Я твердо говорю "нет", когда он предлагает проводить меня домой в эту вьюгу, и он не настаивает. Мы оба снимаем варежки и прощаемся у входа в Дом Искусств. Рука его узкая и сухая. Он входит в дверь, и в свете желтой лампочки, через полузанесенное снегом стекло входной двери, я вижу, как он поднимается по лестнице: шапка, шуба. Неспешно поворачивает и исчезает, прямой, с высоко поднятой головой. Силуэт его остается в моей памяти.
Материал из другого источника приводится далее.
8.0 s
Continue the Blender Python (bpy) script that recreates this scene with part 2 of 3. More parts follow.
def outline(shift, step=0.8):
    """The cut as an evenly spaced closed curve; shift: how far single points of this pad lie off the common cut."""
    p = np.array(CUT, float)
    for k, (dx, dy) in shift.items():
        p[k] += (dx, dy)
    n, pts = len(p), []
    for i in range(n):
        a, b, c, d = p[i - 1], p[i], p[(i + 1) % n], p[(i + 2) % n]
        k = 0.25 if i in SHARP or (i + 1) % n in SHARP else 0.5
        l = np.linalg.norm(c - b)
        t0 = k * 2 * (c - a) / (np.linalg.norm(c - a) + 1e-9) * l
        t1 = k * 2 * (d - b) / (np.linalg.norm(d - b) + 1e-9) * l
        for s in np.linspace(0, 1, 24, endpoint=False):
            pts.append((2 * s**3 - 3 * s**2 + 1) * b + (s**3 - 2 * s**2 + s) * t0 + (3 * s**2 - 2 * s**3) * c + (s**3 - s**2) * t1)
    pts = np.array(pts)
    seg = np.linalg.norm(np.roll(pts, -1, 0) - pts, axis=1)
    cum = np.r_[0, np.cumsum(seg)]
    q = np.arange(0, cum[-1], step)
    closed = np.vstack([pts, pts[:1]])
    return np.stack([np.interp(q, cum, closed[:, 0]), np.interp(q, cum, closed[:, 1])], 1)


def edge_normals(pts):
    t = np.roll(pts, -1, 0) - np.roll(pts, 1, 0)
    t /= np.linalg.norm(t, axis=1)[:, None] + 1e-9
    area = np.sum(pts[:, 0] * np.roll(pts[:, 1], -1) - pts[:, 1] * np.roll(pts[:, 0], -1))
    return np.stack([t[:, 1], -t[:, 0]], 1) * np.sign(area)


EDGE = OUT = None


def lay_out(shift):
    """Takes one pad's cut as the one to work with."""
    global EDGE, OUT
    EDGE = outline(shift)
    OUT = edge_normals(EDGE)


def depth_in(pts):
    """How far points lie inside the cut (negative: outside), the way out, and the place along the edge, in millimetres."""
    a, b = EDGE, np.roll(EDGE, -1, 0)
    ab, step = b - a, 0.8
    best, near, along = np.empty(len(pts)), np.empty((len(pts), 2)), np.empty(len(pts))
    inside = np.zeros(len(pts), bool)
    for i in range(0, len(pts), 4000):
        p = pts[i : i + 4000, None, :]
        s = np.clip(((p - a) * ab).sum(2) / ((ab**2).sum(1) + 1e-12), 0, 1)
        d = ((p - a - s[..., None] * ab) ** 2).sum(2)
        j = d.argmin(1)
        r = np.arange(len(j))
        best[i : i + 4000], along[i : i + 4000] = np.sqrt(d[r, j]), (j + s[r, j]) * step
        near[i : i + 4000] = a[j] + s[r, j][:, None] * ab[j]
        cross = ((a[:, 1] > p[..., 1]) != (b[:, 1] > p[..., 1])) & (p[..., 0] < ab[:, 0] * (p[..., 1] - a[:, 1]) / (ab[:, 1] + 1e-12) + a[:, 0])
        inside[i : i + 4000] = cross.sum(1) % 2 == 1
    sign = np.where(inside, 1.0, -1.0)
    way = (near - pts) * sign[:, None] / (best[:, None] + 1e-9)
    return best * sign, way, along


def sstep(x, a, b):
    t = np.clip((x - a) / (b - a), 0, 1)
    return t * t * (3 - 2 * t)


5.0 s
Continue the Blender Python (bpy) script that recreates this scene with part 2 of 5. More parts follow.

Позже он писал о своей жизни в Доме Искусств:
"Помещался "Диск" в том темно-красном доме у Полицейского (в старину Зеленого) моста, что выходит тремя фасадами на Мойку, Невский проспект и Большую Морскую. До середины восемнадцатого столетия на этом месте находился деревянный Зимний дворец. Отсюда Екатерина двинулась со своими войсками в Ораниенбаум - свергать Петра Третьего. Дом этот - огромный, состоящий из нескольких домов, строенных и перестроенных, вероятно, в разные эпохи. Перед революцией в нем помещался "Английский магазин", а весь бельэтаж со стороны Невского занимал банк, названия которого я не упомню, хоть это и неблагодарно с моей стороны (на бумаге этого банка Ходасевич писал стихи, а Лунц - письма мне, когдa мы были уже в Берлине).
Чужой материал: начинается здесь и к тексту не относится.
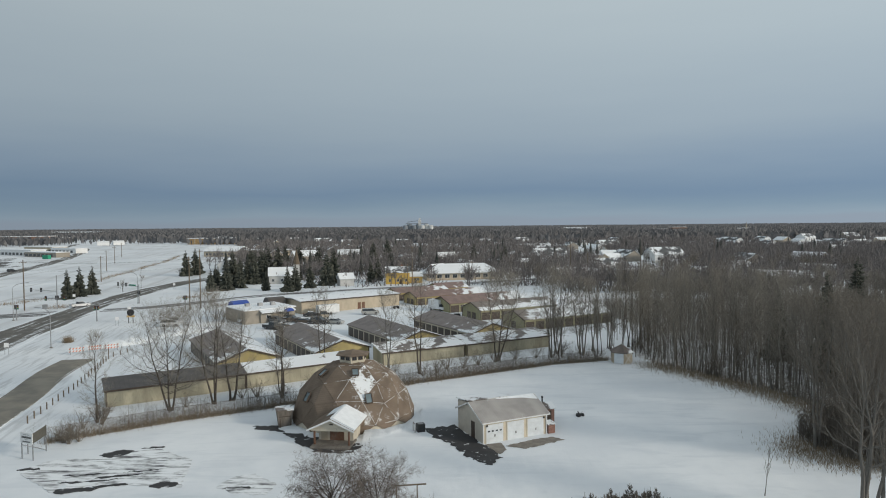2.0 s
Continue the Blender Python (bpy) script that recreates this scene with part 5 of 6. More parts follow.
KINDS = {
    "poplar": dict(n=(8, 4, 1, 1), kids=(36, 12, 5), ang=((10, 30), (12, 32), (12, 34)), ratio=(0.27, 0.40, 0.60), shape=(0.42, 0.4, 0.3), thin=(0.19, 0.5, 0.8), wob=(0.025, 0.035, 0.06, 0.08), up=(0.05, 0.015, 0.02, 0.02), tip=(0.15, 0.25, 0.4, 0.5), least=0.0088, **{"from": (0.30, 0.15, 0.12)}),
    "fan": dict(n=(7, 5, 2, 1), kids=(18, 13, 7), ang=((13, 36), (14, 34), (14, 36)), ratio=(0.46, 0.34, 0.70), shape=(0.45, 0.4, 0.3), thin=(0.15, 0.45, 0.8), wob=(0.035, 0.04, 0.06, 0.08), up=(0.05, 0.015, 0.02, 0.02), tip=(0.15, 0.25, 0.35, 0.5), least=0.0085, **{"from": (0.24, 0.15, 0.12)}),
    "spreading": dict(n=(5, 7, 4, 2, 1), kids=(11, 16, 9, 7), ang=((24, 84), (25, 52), (25, 60), (25, 65)), ratio=(1.65, 0.36, 0.62, 0.80), shape=(0.05, 0.35, 0.3, 0.3), thin=(0.40, 0.42, 0.5, 0.6), wob=(0.07, 0.08, 0.10, 0.12, 0.15), up=(0.03, 0.065, 0.00, -0.10, -0.22), tip=(0.6, 0.2, 0.25, 0.35, 0.5), least=0.0056, **{"from": (0.5, 0.15, 0.12, 0.1)}),
    "oak": dict(n=(4, 5, 3, 1), kids=(8, 9, 9), ang=((30, 65), (30, 60), (25, 60)), ratio=(1.05, 0.45, 0.5), shape=(0.2, 0.35, 0.3), thin=(0.42, 0.5, 0.55), wob=(0.06, 0.14, 0.16, 0.2), up=(0.03, 0.08, 0.03, 0.0), tip=(0.6, 0.25, 0.3, 0.5), least=0.024, **{"from": (0.45, 0.2, 0.15)}),
    "cotton": dict(n=(9, 6, 2, 1), kids=(22, 13, 7), ang=((12, 36), (14, 34), (14, 36)), ratio=(0.38, 0.42, 0.50), shape=(0.5, 0.4, 0.3), thin=(0.28, 0.45, 0.7), wob=(0.035, 0.04, 0.06, 0.08), up=(0.05, 0.02, 0.02, 0.02), tip=(0.15, 0.25, 0.35, 0.5), least=0.0095, **{"from": (0.20, 0.15, 0.12)}),
    "thin": dict(n=(7, 3, 2), kids=(10, 4), ang=((10, 26), (15, 35)), ratio=(0.36, 0.4), shape=(0.6, 0.4), thin=(0.4, 0.6), wob=(0.04, 0.1, 0.14), up=(0.05, 0.12, 0.05), tip=(0.15, 0.3, 0.4), least=0.012, **{"from": (0.3, 0.2)}),
    "bush": dict(n=(3, 2, 1), kids=(5, 4), ang=((20, 50), (25, 60)), ratio=(0.6, 0.6), shape=(0.2, 0.2), thin=(0.6, 0.6), wob=(0.12, 0.16, 0.2), up=(0.06, 0.04, 0.02), tip=(0.4, 0.4, 0.5), least=0.007, **{"from": (0.25, 0.2)}),
}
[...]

Под "Диск" были отданы три помещения: два из них некогда были заняты меблированными комнатами (в одно - ход с Морской, со двора, в другое - с Мойки); третье составляло квартиру домовладельца, известного гастрономического торговца Елисеева. Квартира была огромная, бестолково раскинувшаяся на целых три этажа, с переходами, закоулками, тупиками, отделанная с убийственной рыночной роскошью. Красного дерева, дуба, шелка, золота, розовой и голубой краски на нее не пожалели. Она-то и составляла главный центр "Диска". Здесь был большой зеркальный зал, в котором устраивались лекции, а по средам - концерты. К нему примыкали голубая гостиная, украшенная статуей работы Родена, к которому хозяин почему-то питал пристрастие, - этих Роденов у него было несколько. Гостиная служила артистической комнатой в дни собраний; в ней же Корней Чуковский и Гумилев читали лекции ученикам студий - переводческой и стихотворной. После лекций молодежь устраивала игры и всяческую возню в соседнем холле - Гумилев в этой возне принимал деятельное участие.